Like, you aren’t necessarily next door neighbors. You’d have to take the streetcar or bus or commuter rail some distance to go meet your friend. You can’t text “sorry the train is 30 minutes late”, because no cell phones, no internet, no tracking buses or trains on your smartphone. No payphones or landlines.
Letters are only for those cross-continental, cross-oceanic relationships. If you live in the same city, then well you’d still have to meet in person cuz it’s not the digital age, no doomscrolling social media and sending texts and memes.
I feel like those were the days where you could have true friendships in society, not “having friends to send memes”.


My grandparents told me stories of how they’d have regular times and places. My grandpa told me stories of meeting up with his boys on Saturday mornings at the synagogue, and then going out and about. They’d sometimes park cars for folks, and sometimes take them on unauthorized joy rides. Occasionally folks would borrow a car that no one asked them to park, since apparently I guess folks left keys in cars regularly.
This was in Pittsburgh, and from what I gather captures the experience of the life of a Jewish teenager in the twenties and thirties pretty well.
There was a lot of hanging out on street corners and stoops, and just looking for friends at their regular candy shop/soda joint/pool hall, etc.
It sounds fuckin’ wild, tbh. My grandma says she’d take the bus across town in high school to meet up with her boyfriend and I was like, ‘Was that at all seen as daring or risky? For a young unaccompanied woman to be out like that?’ Apparently not. Folks could really hang.
I don’t know how this relates outside of specific cultures, though. Reading The Autobiography of Malcolm X gave me the sense that a lot of experiences were different depending on race, but just rolling up to your friends’ houses, places of work, or regular hangout spots seems to have been pretty universal.
Btw, PSA: Grandparents are a treasure.

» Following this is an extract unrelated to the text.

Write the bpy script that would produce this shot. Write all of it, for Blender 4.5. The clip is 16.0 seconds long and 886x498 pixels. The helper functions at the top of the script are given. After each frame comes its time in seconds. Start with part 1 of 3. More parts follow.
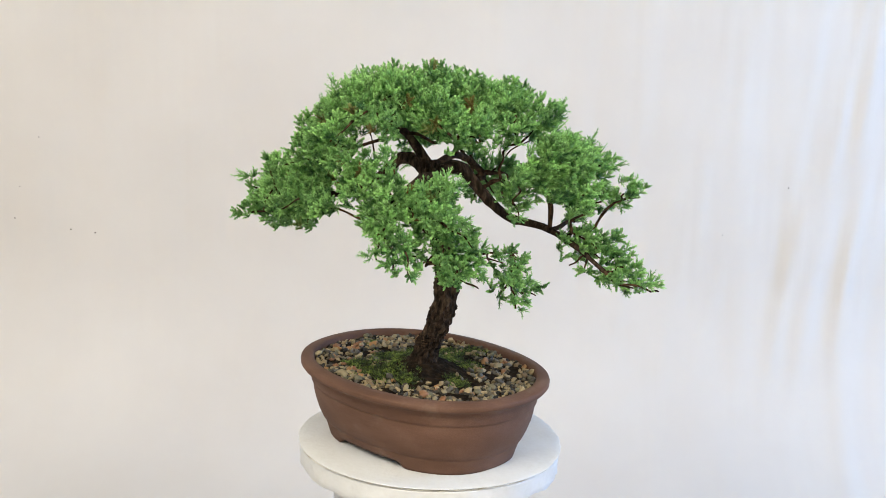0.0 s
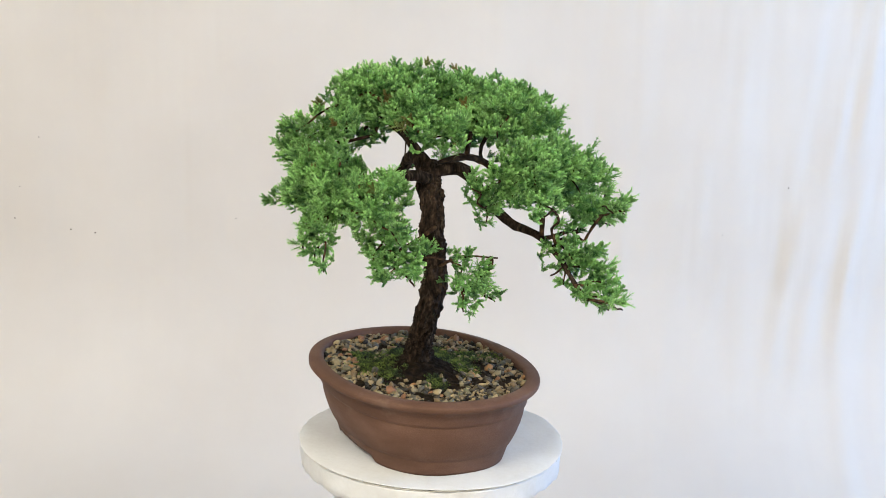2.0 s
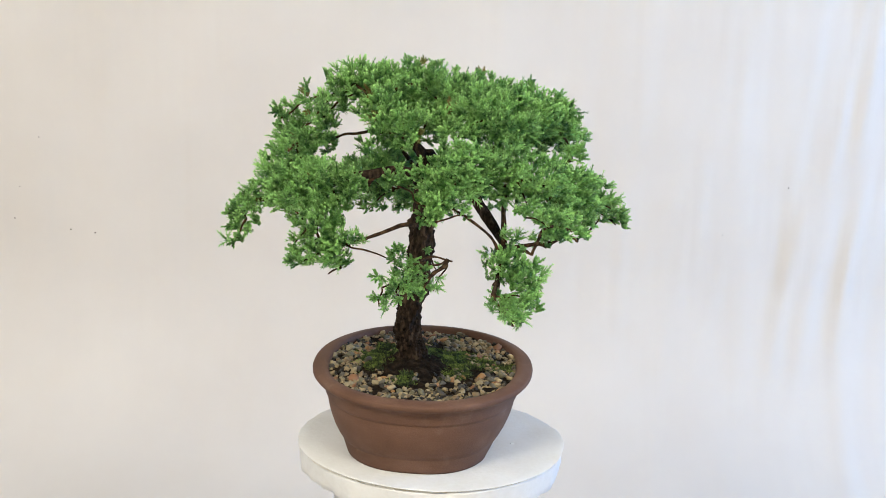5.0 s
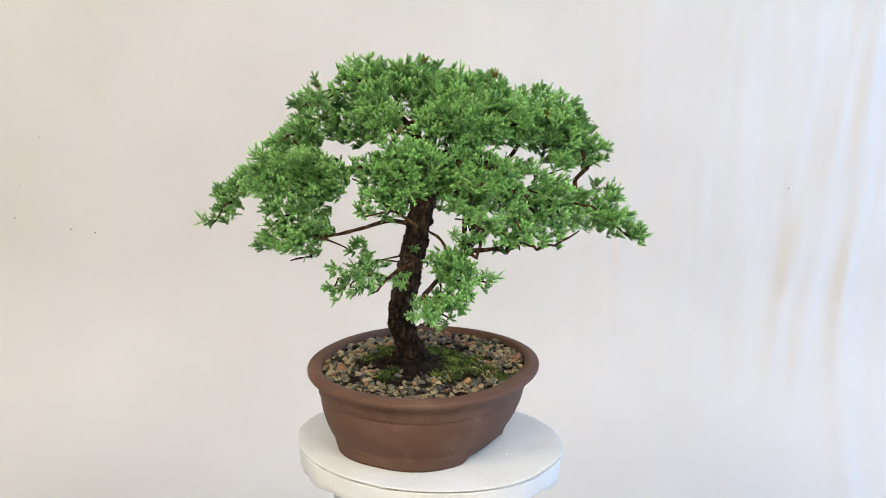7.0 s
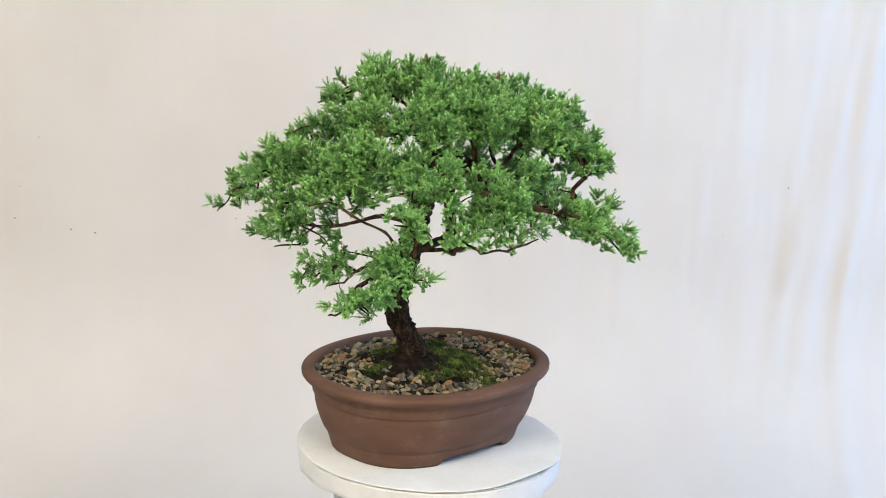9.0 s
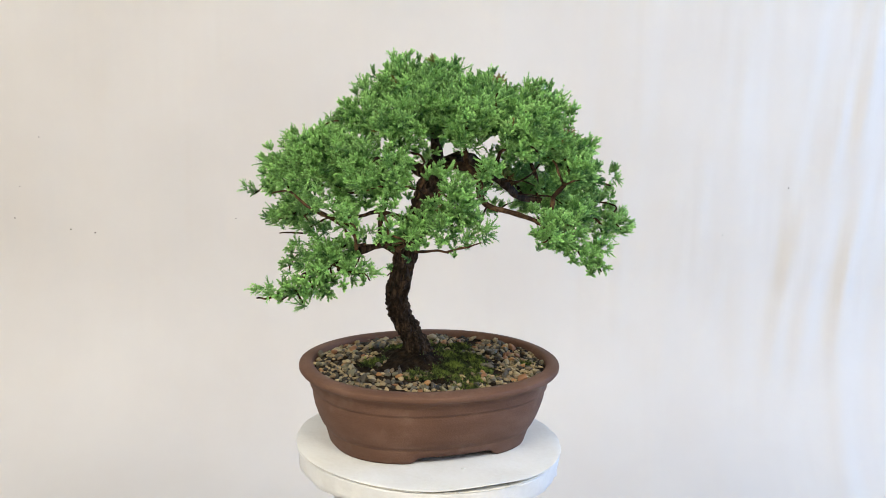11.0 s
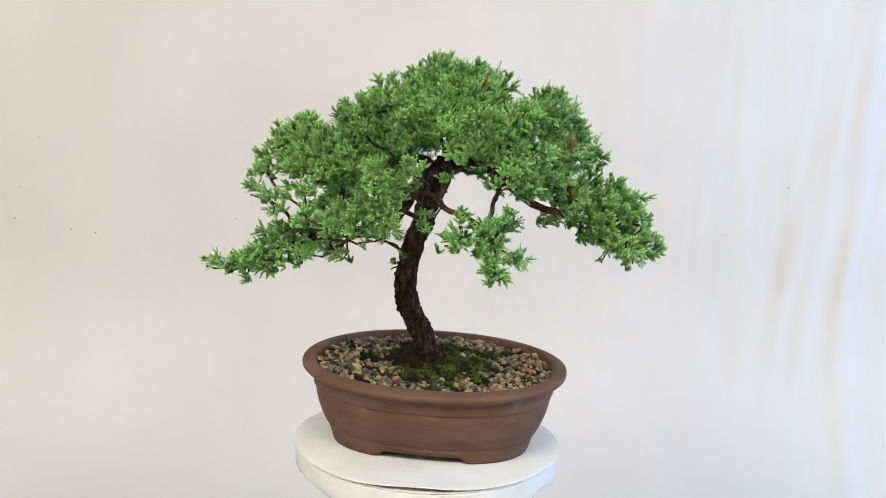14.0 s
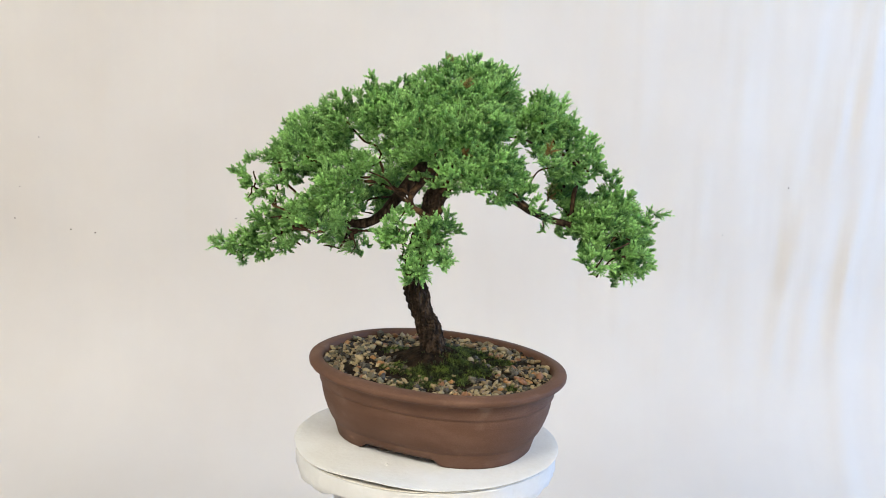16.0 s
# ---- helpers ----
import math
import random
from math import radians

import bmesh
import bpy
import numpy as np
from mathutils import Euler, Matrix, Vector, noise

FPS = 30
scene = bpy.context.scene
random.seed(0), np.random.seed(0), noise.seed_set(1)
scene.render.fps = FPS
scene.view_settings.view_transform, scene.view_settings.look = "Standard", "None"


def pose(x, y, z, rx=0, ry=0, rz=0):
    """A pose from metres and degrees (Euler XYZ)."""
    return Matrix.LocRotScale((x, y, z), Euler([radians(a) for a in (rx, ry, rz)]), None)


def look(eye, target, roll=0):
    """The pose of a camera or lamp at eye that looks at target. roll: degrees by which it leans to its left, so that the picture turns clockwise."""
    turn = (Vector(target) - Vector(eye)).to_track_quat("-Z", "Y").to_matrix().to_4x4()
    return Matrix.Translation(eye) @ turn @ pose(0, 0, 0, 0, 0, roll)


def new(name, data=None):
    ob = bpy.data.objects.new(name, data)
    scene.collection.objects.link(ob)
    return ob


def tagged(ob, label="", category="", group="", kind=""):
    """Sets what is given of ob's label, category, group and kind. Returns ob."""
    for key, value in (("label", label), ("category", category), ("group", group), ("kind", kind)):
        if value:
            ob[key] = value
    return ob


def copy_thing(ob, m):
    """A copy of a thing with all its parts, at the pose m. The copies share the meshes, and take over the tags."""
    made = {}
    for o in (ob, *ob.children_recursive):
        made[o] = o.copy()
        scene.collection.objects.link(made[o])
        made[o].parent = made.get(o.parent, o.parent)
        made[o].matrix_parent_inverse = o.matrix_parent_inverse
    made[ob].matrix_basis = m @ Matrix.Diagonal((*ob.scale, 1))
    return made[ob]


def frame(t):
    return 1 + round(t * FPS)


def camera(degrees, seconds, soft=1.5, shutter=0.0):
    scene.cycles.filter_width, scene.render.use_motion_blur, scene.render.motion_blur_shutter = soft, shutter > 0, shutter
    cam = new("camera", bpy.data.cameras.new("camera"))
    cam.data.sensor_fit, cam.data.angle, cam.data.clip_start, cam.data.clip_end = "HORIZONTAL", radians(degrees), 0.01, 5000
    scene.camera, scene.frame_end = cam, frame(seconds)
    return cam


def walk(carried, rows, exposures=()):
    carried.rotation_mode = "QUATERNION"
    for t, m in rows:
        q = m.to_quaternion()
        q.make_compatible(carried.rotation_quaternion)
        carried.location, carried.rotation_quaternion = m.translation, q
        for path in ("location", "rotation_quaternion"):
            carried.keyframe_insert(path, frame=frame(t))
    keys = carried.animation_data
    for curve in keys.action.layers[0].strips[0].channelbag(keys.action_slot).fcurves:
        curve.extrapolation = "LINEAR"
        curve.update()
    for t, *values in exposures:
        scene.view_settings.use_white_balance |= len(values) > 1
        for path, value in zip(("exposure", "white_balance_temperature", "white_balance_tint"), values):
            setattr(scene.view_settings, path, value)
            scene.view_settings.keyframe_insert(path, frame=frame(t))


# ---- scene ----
# The camera stands still, leaning a little to one side.
cam = camera(32.38, 16.0, soft=0.5)
EYE = Vector((0.0, -1.68, 0.638))
YAW, PITCH, LEAN = radians(0.27), radians(13.696), 2.55
AIM = EYE + Vector((math.sin(YAW) * math.cos(PITCH), math.cos(YAW) * math.cos(PITCH), -math.sin(PITCH)))
walk(cam, [(0.0, look(EYE, AIM, LEAN)), (16.0, look(EYE, AIM, LEAN))], exposures=[(0.0, 0.0), (16.0, 0.0)])

TURN_RATE = -10.3          # degrees a second, clockwise from above


def turn(t):
    return pose(0, 0, 0, 0, 0, TURN_RATE * (t - 8.0))


# ---- light: warm area lights added above, cool daylight from a window ----
world = bpy.data.worlds.new("room_dark")
scene.world = world
world.use_nodes = True
world.node_tree.nodes["Background"].inputs["Color"].default_value = (0.75, 0.85, 1.0, 1)
world.node_tree.nodes["Background"].inputs["Strength"].default_value = 0.3


def area_lamp(name, eye, target, sx, sy, power, colour):
    data = bpy.data.lights.new(name, "AREA")
    data.shape, data.size, data.size_y = "RECTANGLE", sx, sy
    data.energy, data.color = power, colour
    ob = new(name, data)
    ob.matrix_world = look(eye, target)
    return ob


# unseen key, added for the soft warm light from above left
area_lamp("added_overhead_light", (-1.2, -2.2, 2.5), (-0.1, 0.3, 0.1), 1.5, 1.2, 128, (1.0, 0.940, 0.790))
# unseen fill, added on the right to lift the tree's shadow off the cloth
area_lamp("added_overhead_light", (1.1, -2.2, 2.5), (0.1, 0.3, 0.1), 1.5, 1.2, 97, (1.0, 0.946, 0.808))
area_lamp("window_light", (2.42, 0.3, 0.72), (0.0, 0.9, 0.0), 1.3, 1.4, 56, (0.18, 0.46, 1.0))


# ---- materials ----
def material(name, colours, scale=40.0, rough=0.6, bump=0.2, fine=400.0, bump_depth=0.001, detail=6.0, spec=0.5, island=0.0, stretch=None):
    """Two scales of noise over a ramp of base colours, with fine relief."""
    m = bpy.data.materials.new(name)
    m.use_nodes = True
    nt = m.node_tree
    b = nt.nodes["Principled BSDF"]
    co = nt.nodes.new("ShaderNodeTexCoord")
    n1 = nt.nodes.new("ShaderNodeTexNoise")
    n1.inputs["Scale"].default_value, n1.inputs["Detail"].default_value = scale, detail
    n2 = nt.nodes.new("ShaderNodeTexNoise")
    n2.inputs["Scale"].default_value, n2.inputs["Detail"].default_value = fine, 4.0
    mix = nt.nodes.new("ShaderNodeMath")
    mix.operation = "MULTIPLY_ADD"
    mix.inputs[1].default_value, mix.inputs[2].default_value = 0.3, -0.15
    add = nt.nodes.new("ShaderNodeMath")
    add.operation = "ADD"
    ramp = nt.nodes.new("ShaderNodeValToRGB")
    while len(ramp.color_ramp.elements) < len(colours):
        ramp.color_ramp.elements.new(0.5)
    for k, (e, c) in enumerate(zip(ramp.color_ramp.elements, colours)):
        e.position = 0.3 + 0.4 * k / max(1, len(colours) - 1)
        e.color = (*c, 1)
    source = co.outputs["Object"]
    if stretch:
        mp = nt.nodes.new("ShaderNodeMapping")
        mp.inputs["Scale"].default_value = stretch
        nt.links.new(source, mp.inputs["Vector"])
        source = mp.outputs["Vector"]
    for n in (n1, n2):
        nt.links.new(source, n.inputs["Vector"])
    nt.links.new(n2.outputs["Fac"], mix.inputs[0])
    nt.links.new(n1.outputs["Fac"], add.inputs[0])
    nt.links.new(mix.outputs[0], add.inputs[1])
    last = add.outputs[0]
    if island:
        geo = nt.nodes.new("ShaderNodeNewGeometry")
        isl = nt.nodes.new("ShaderNodeMath")
        isl.operation = "MULTIPLY_ADD"
        isl.inputs[1].default_value, isl.inputs[2].default_value = island, -island / 2
        nt.links.new(geo.outputs["Random Per Island"], isl.inputs[0])
        add2 = nt.nodes.new("ShaderNodeMath")
        add2.operation = "ADD"
        nt.links.new(last, add2.inputs[0])
        nt.links.new(isl.outputs[0], add2.inputs[1])
        last = add2.outputs[0]
    nt.links.new(last, ramp.inputs["Fac"])
    nt.links.new(ramp.outputs["Color"], b.inputs["Base Color"])
    b.inputs["Roughness"].default_value = rough
    b.inputs["Specular IOR Level"].default_value = spec
    if bump:
        bp = nt.nodes.new("ShaderNodeBump")
        bp.inputs["Strength"].default_value, bp.inputs["Distance"].default_value = bump, bump_depth
        nt.links.new(n2.outputs["Fac"], bp.inputs["Height"])
        nt.links.new(bp.outputs["Normal"], b.inputs["Normal"])
    return m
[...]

If you have any, call them today and ask them what they liked to do on a Saturday when they were 17. It was probably pretty dope.
That was still universal when I was a teenager in the 90s in Germany.
My best friend would just come over, ask if I’m home, and leave again or go look for me in the common places if I wasn’t.
It was awesome, and the loss of that world is something that still hurts.
Where were the common places?
Growing up it wasn’t uncommon for me to go to friend As house unannouced just walk in and find his mom in the backyard ask if flmy friend was there, she would say no. I would go 7 blocks away to friend B do the same thing find his dad in the garage and he say that friend B left an hour ago.
So I would walk 30 mins to the park and see friend D ask them if they seen friend A, they would say no. So I would go to the woods 20 mins away and friend friend A and B just hanging out then spend the next few hours chilling before running home cause the street lights came on.
Mom and dad would be out searching the same way I did for my little brother cause he went to friend A, then they went to B then D then the park. And none of them told their parents.
My dad would just track my brother’s friend group via where they left their bikes or random things in front lawns. So you could track the neighborhood kids that way.
So I would be home alone for an hour or so after dark before Dad and Mom pulled in with my brother and likely 3 other kids who would then stay the night.
Mom would then make dinner for everyone. I would eat the. Leave to back to friend A cause we agreed I would stay over and their parents would take me to school the next day since they left for work after school started instead of before.
So I would then just walk in the dark to my friend’s house
This was middle school for me. I would routinely cover 15+ miles a day back and forth all over the neighborhoods in a single day.
In summer, the local playground, the basketball courts, the lake, or our secret place in the woods where we hid our porn magazines and fought our airsoft battles.
In winter, the video game store where you could play for free to “try them out”, another friend’s place, or my dad’s garage where we tried to build a bungee strap crossbow that shot Bic lighters.
That vacant lot. The one in the summer where we used to smoke pot.
Café, other friends place.
Lol, when he was 17, my papaw was transporting moonshine for his uncle.
My other grandfather was spending weekends driving over to Harlan to go to the movies.
Yeah, location is key to that sentence. Jews in the 1930s in Germany had a very…different experience.